▶ WHAT IS REQUIRED: Output only the count of lines that contain "Python".

** Start of INPUT FOR THIS TASK **

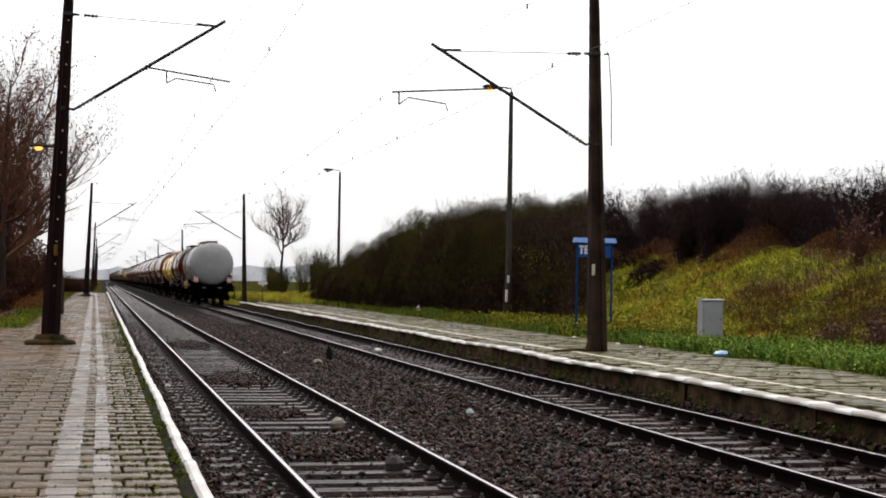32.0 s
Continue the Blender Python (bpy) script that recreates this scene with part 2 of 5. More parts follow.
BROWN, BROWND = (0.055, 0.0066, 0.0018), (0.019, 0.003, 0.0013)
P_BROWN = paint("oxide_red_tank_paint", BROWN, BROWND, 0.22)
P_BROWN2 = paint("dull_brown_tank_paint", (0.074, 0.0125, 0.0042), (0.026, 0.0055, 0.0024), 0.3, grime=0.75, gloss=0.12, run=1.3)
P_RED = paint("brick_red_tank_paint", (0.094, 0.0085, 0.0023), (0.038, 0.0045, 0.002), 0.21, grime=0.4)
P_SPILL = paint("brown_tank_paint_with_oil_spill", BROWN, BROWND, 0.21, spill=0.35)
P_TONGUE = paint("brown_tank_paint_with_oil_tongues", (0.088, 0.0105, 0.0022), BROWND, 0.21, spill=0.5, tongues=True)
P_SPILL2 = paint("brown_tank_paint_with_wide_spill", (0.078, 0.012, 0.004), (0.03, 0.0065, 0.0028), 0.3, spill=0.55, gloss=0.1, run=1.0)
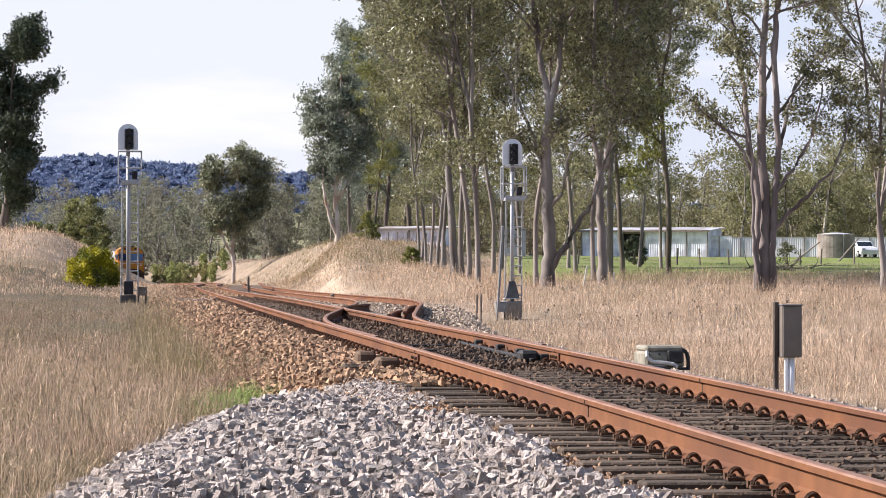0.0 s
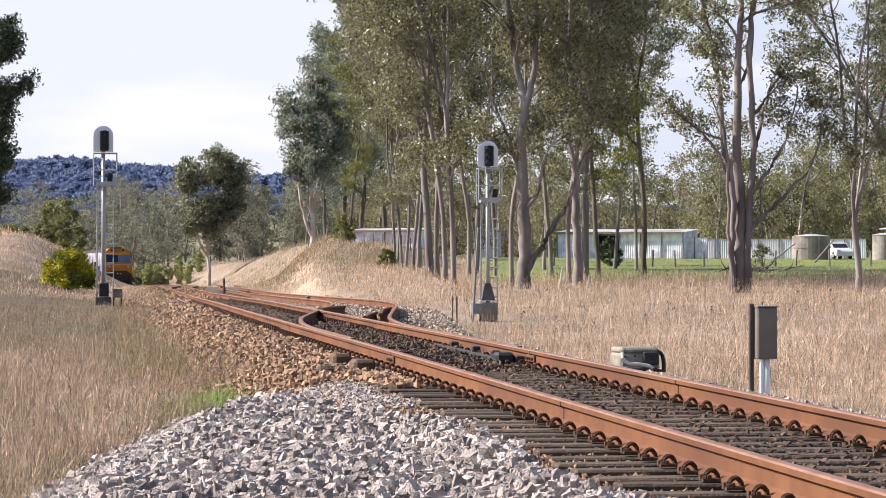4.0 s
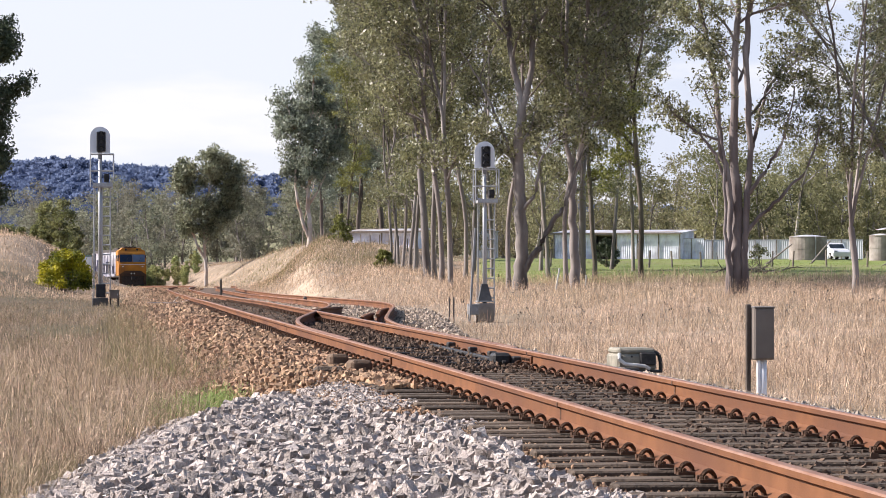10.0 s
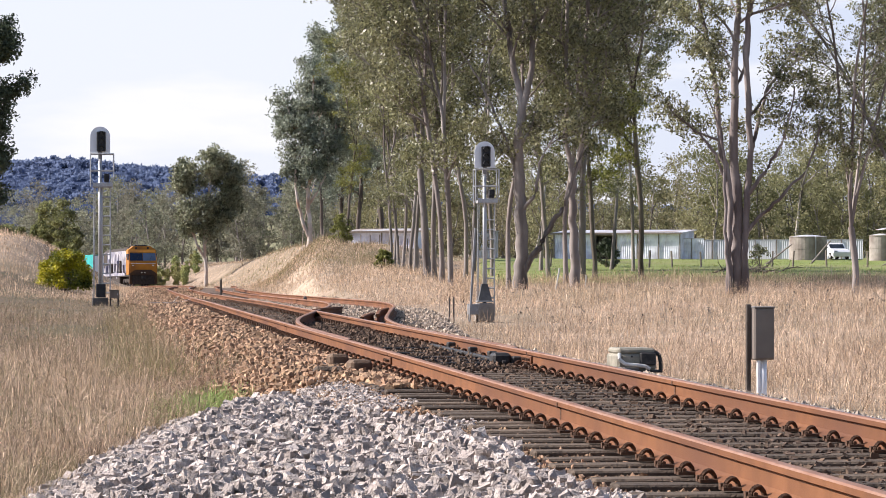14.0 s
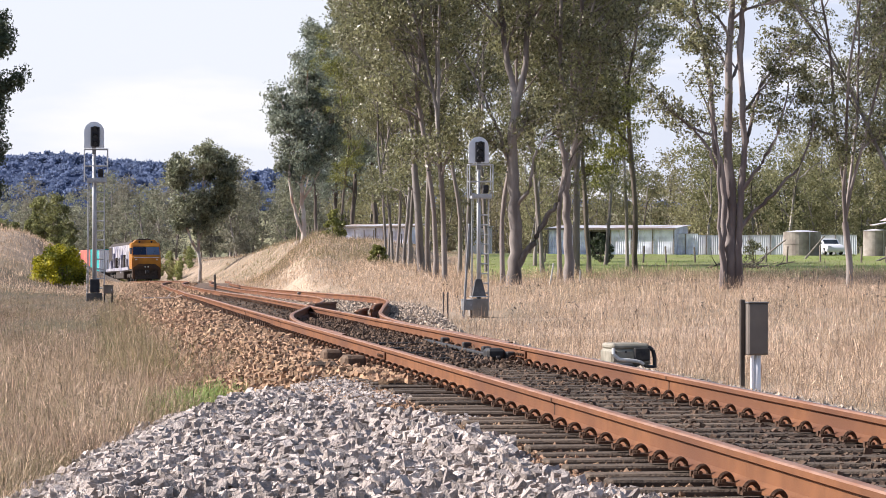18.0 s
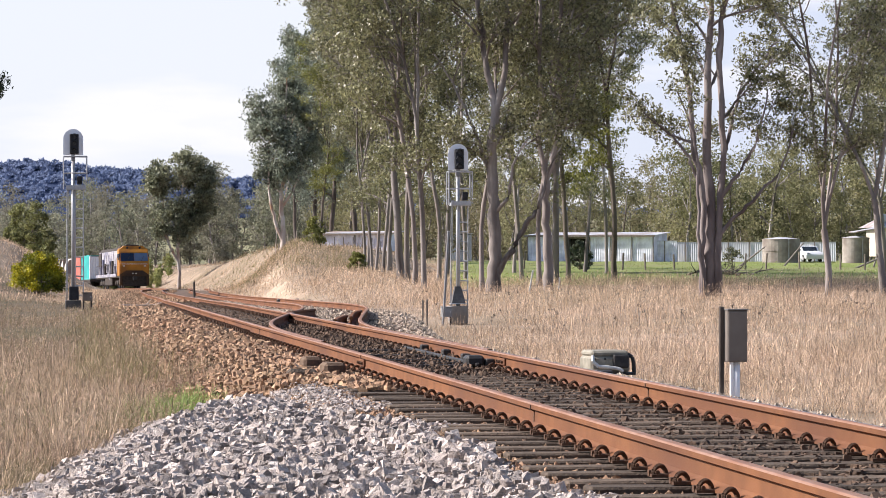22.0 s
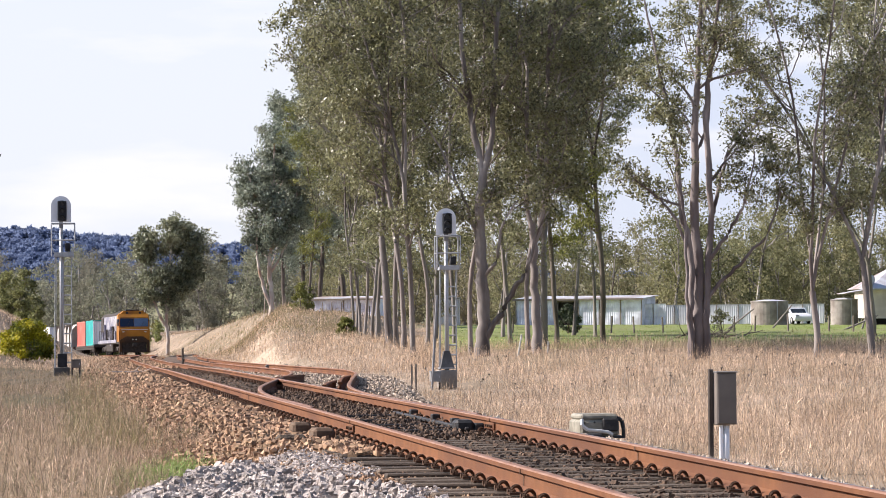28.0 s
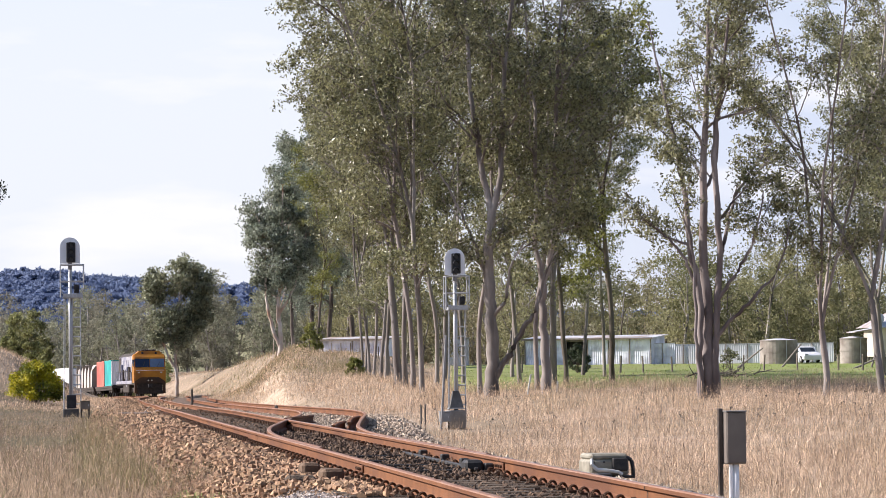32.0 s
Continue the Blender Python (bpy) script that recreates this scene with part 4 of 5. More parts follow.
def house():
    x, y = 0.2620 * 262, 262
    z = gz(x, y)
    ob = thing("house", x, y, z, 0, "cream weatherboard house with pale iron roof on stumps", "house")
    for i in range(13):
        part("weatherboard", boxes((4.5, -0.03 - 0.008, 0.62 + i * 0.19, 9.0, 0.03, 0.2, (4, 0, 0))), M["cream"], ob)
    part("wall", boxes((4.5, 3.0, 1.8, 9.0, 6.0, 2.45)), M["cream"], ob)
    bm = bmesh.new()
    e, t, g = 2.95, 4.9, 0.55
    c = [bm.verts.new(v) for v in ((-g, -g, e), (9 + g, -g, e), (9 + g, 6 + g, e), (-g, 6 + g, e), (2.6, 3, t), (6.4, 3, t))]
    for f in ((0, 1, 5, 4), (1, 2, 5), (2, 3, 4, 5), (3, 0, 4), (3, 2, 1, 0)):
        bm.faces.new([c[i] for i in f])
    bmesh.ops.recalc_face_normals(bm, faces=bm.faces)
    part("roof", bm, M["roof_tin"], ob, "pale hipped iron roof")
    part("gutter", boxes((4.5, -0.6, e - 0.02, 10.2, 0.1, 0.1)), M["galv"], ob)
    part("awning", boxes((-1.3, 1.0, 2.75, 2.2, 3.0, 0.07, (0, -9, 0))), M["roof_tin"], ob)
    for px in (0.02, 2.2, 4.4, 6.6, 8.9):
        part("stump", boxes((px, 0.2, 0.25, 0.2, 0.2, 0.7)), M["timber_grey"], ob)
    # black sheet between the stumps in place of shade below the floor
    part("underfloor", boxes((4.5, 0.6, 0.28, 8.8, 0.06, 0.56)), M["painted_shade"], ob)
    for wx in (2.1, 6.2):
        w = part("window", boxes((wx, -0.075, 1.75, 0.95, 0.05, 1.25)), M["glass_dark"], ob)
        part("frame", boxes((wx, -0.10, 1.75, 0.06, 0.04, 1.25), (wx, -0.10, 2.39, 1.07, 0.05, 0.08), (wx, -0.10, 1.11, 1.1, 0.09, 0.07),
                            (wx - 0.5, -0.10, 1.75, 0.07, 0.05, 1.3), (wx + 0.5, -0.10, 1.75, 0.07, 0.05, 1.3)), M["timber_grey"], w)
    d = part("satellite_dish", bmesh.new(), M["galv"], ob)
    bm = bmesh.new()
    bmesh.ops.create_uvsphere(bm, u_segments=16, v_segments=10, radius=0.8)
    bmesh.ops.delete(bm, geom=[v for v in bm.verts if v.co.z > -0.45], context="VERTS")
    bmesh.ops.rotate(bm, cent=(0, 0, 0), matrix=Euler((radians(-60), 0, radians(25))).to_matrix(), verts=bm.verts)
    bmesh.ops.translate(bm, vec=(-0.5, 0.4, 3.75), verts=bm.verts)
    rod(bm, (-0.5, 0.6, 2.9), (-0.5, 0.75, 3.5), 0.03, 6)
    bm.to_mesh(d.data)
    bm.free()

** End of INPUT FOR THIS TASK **

▶ EXERCISE RESULT: 2